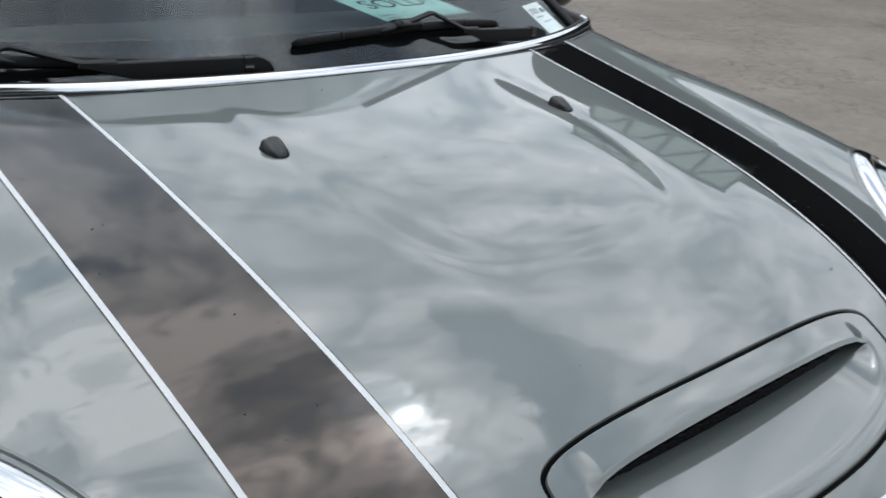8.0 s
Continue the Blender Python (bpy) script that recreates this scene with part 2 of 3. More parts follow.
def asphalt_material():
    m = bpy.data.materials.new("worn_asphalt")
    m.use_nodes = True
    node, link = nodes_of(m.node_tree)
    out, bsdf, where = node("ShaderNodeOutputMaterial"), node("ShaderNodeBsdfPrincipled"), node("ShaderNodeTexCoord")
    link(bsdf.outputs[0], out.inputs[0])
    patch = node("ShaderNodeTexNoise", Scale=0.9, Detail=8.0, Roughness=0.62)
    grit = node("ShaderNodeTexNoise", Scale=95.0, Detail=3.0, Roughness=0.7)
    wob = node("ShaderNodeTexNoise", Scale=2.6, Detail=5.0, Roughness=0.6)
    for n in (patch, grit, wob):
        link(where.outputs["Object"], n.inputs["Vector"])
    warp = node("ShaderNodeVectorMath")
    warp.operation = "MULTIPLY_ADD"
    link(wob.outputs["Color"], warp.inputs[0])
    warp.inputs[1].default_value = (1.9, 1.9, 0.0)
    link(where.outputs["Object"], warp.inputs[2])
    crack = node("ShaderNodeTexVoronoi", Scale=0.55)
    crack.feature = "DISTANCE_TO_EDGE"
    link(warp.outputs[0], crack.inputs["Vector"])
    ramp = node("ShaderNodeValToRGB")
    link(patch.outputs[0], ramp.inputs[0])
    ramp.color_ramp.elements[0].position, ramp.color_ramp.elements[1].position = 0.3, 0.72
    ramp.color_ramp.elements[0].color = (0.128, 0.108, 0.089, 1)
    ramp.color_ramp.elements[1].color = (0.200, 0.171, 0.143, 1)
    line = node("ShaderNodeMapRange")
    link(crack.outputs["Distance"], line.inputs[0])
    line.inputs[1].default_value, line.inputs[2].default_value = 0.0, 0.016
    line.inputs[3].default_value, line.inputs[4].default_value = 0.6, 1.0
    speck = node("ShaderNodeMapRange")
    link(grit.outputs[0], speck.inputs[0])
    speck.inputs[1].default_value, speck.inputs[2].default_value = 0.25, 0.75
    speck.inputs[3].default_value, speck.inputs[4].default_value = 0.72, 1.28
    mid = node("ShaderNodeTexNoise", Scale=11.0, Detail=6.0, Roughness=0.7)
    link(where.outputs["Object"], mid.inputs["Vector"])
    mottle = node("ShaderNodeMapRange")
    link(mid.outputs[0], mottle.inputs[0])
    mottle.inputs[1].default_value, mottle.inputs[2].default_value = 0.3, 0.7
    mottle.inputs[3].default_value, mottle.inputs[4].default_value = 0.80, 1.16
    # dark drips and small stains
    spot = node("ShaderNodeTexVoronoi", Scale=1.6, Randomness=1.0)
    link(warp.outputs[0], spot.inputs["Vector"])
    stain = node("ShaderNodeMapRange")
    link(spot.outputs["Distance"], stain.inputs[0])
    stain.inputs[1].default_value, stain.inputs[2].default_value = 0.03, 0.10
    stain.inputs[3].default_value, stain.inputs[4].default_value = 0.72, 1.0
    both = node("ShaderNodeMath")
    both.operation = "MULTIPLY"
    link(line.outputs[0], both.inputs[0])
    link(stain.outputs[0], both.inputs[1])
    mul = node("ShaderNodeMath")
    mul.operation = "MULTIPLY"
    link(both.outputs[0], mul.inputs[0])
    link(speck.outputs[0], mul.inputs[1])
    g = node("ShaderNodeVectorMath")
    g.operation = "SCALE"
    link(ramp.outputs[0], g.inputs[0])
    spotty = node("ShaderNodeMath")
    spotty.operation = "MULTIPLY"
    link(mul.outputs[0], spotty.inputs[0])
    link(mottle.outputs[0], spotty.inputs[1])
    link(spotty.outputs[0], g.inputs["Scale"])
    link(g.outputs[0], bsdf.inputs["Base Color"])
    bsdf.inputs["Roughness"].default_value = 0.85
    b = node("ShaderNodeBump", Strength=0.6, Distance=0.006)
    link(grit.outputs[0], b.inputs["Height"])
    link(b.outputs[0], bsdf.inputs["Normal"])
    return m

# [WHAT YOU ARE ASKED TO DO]
Give back the whole listing as it stands, minus its pictures.

# [FINISHED ANSWER]
8.0 s
Continue the Blender Python (bpy) script that recreates this scene with part 2 of 3. More parts follow.
def asphalt_material():
    m = bpy.data.materials.new("worn_asphalt")
    m.use_nodes = True
    node, link = nodes_of(m.node_tree)
    out, bsdf, where = node("ShaderNodeOutputMaterial"), node("ShaderNodeBsdfPrincipled"), node("ShaderNodeTexCoord")
    link(bsdf.outputs[0], out.inputs[0])
    patch = node("ShaderNodeTexNoise", Scale=0.9, Detail=8.0, Roughness=0.62)
    grit = node("ShaderNodeTexNoise", Scale=95.0, Detail=3.0, Roughness=0.7)
    wob = node("ShaderNodeTexNoise", Scale=2.6, Detail=5.0, Roughness=0.6)
    for n in (patch, grit, wob):
        link(where.outputs["Object"], n.inputs["Vector"])
    warp = node("ShaderNodeVectorMath")
    warp.operation = "MULTIPLY_ADD"
    link(wob.outputs["Color"], warp.inputs[0])
    warp.inputs[1].default_value = (1.9, 1.9, 0.0)
    link(where.outputs["Object"], warp.inputs[2])
    crack = node("ShaderNodeTexVoronoi", Scale=0.55)
    crack.feature = "DISTANCE_TO_EDGE"
    link(warp.outputs[0], crack.inputs["Vector"])
    ramp = node("ShaderNodeValToRGB")
    link(patch.outputs[0], ramp.inputs[0])
    ramp.color_ramp.elements[0].position, ramp.color_ramp.elements[1].position = 0.3, 0.72
    ramp.color_ramp.elements[0].color = (0.128, 0.108, 0.089, 1)
    ramp.color_ramp.elements[1].color = (0.200, 0.171, 0.143, 1)
    line = node("ShaderNodeMapRange")
    link(crack.outputs["Distance"], line.inputs[0])
    line.inputs[1].default_value, line.inputs[2].default_value = 0.0, 0.016
    line.inputs[3].default_value, line.inputs[4].default_value = 0.6, 1.0
    speck = node("ShaderNodeMapRange")
    link(grit.outputs[0], speck.inputs[0])
    speck.inputs[1].default_value, speck.inputs[2].default_value = 0.25, 0.75
    speck.inputs[3].default_value, speck.inputs[4].default_value = 0.72, 1.28
    mid = node("ShaderNodeTexNoise", Scale=11.0, Detail=6.0, Roughness=0.7)
    link(where.outputs["Object"], mid.inputs["Vector"])
    mottle = node("ShaderNodeMapRange")
    link(mid.outputs[0], mottle.inputs[0])
    mottle.inputs[1].default_value, mottle.inputs[2].default_value = 0.3, 0.7
    mottle.inputs[3].default_value, mottle.inputs[4].default_value = 0.80, 1.16
    # dark drips and small stains
    spot = node("ShaderNodeTexVoronoi", Scale=1.6, Randomness=1.0)
    link(warp.outputs[0], spot.inputs["Vector"])
    stain = node("ShaderNodeMapRange")
    link(spot.outputs["Distance"], stain.inputs[0])
    stain.inputs[1].default_value, stain.inputs[2].default_value = 0.03, 0.10
    stain.inputs[3].default_value, stain.inputs[4].default_value = 0.72, 1.0
    both = node("ShaderNodeMath")
    both.operation = "MULTIPLY"
    link(line.outputs[0], both.inputs[0])
    link(stain.outputs[0], both.inputs[1])
    mul = node("ShaderNodeMath")
    mul.operation = "MULTIPLY"
    link(both.outputs[0], mul.inputs[0])
    link(speck.outputs[0], mul.inputs[1])
    g = node("ShaderNodeVectorMath")
    g.operation = "SCALE"
    link(ramp.outputs[0], g.inputs[0])
    spotty = node("ShaderNodeMath")
    spotty.operation = "MULTIPLY"
    link(mul.outputs[0], spotty.inputs[0])
    link(mottle.outputs[0], spotty.inputs[1])
    link(spotty.outputs[0], g.inputs["Scale"])
    link(g.outputs[0], bsdf.inputs["Base Color"])
    bsdf.inputs["Roughness"].default_value = 0.85
    b = node("ShaderNodeBump", Strength=0.6, Distance=0.006)
    link(grit.outputs[0], b.inputs["Height"])
    link(b.outputs[0], bsdf.inputs["Normal"])
    return m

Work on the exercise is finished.